* [SHORT EXERCISE]: Copy out the material below in full, but not its images.

* [DATA EXTRACT]:
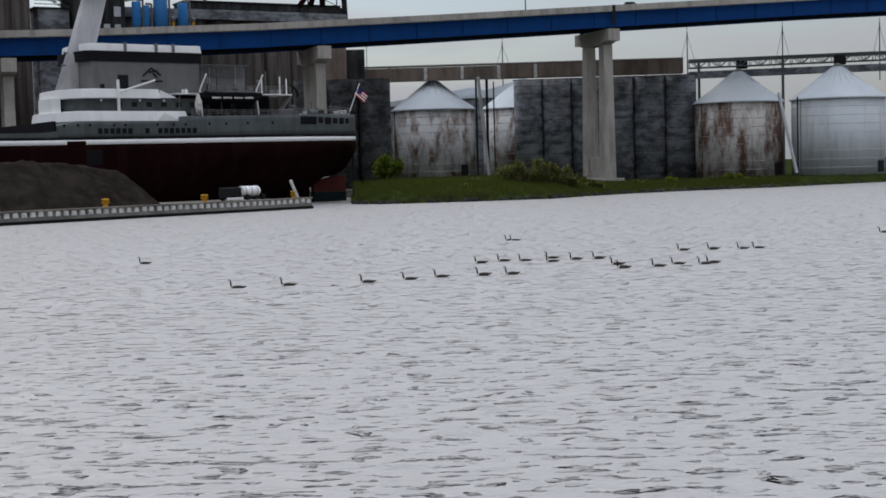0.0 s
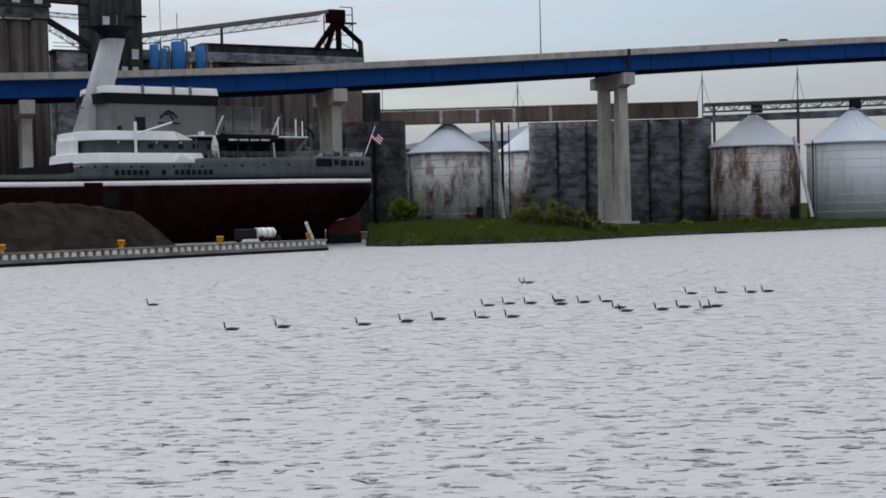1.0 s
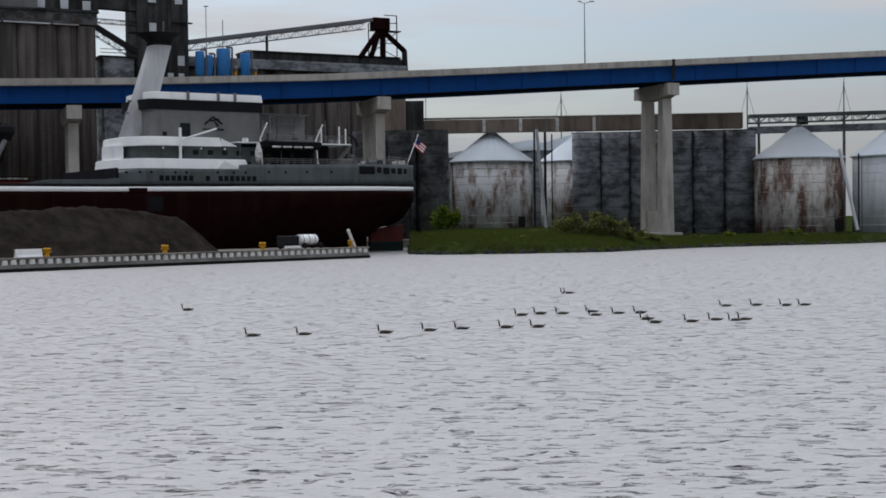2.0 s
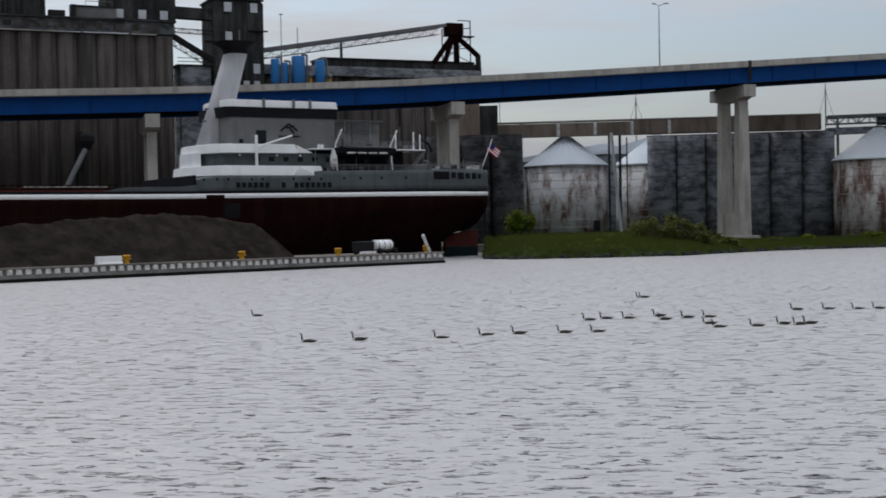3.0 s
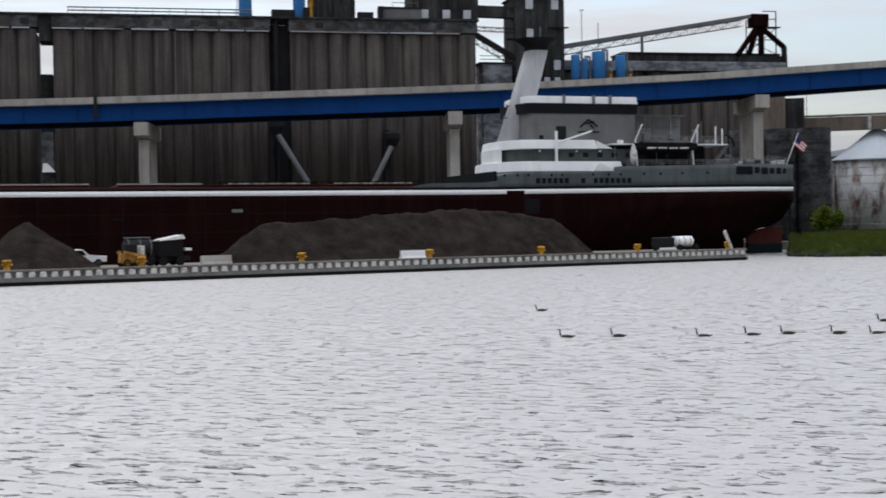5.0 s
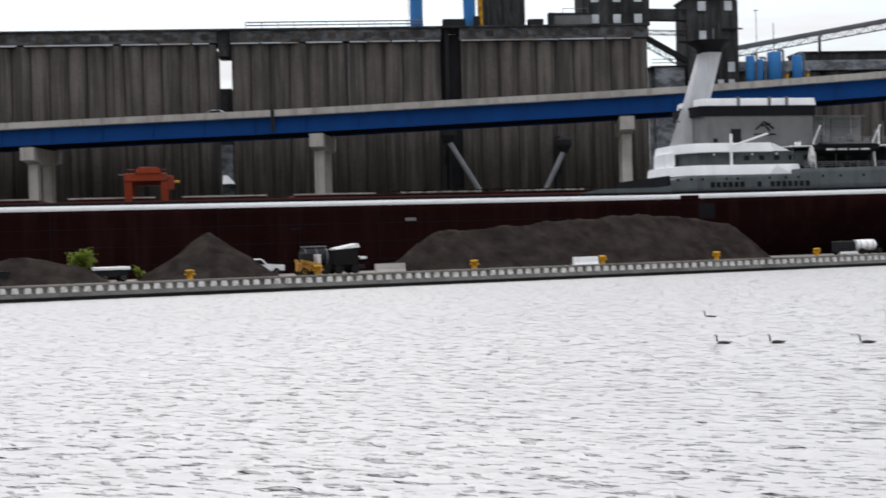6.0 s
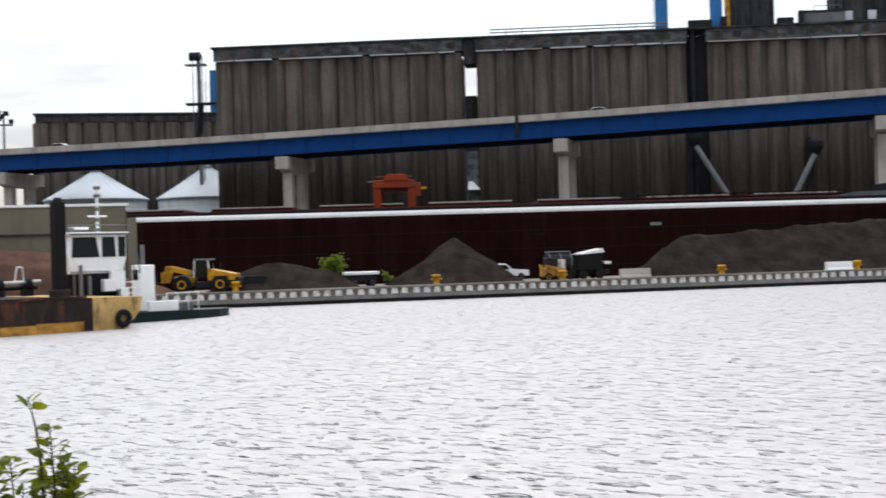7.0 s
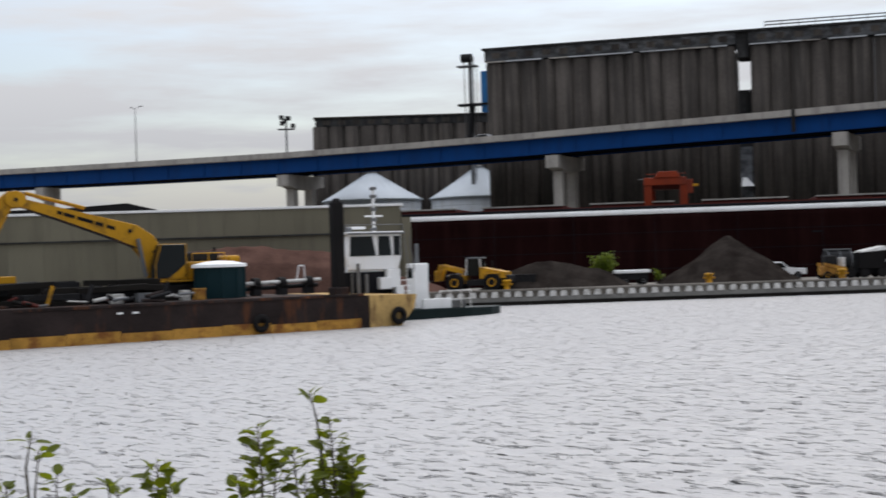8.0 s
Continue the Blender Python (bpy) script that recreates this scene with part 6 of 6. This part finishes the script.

* [COMPLETED TASK]:
0.0 s
1.0 s
2.0 s
3.0 s
5.0 s
6.0 s
7.0 s
8.0 s
Continue the Blender Python (bpy) script that recreates this scene with part 6 of 6. This part finishes the script.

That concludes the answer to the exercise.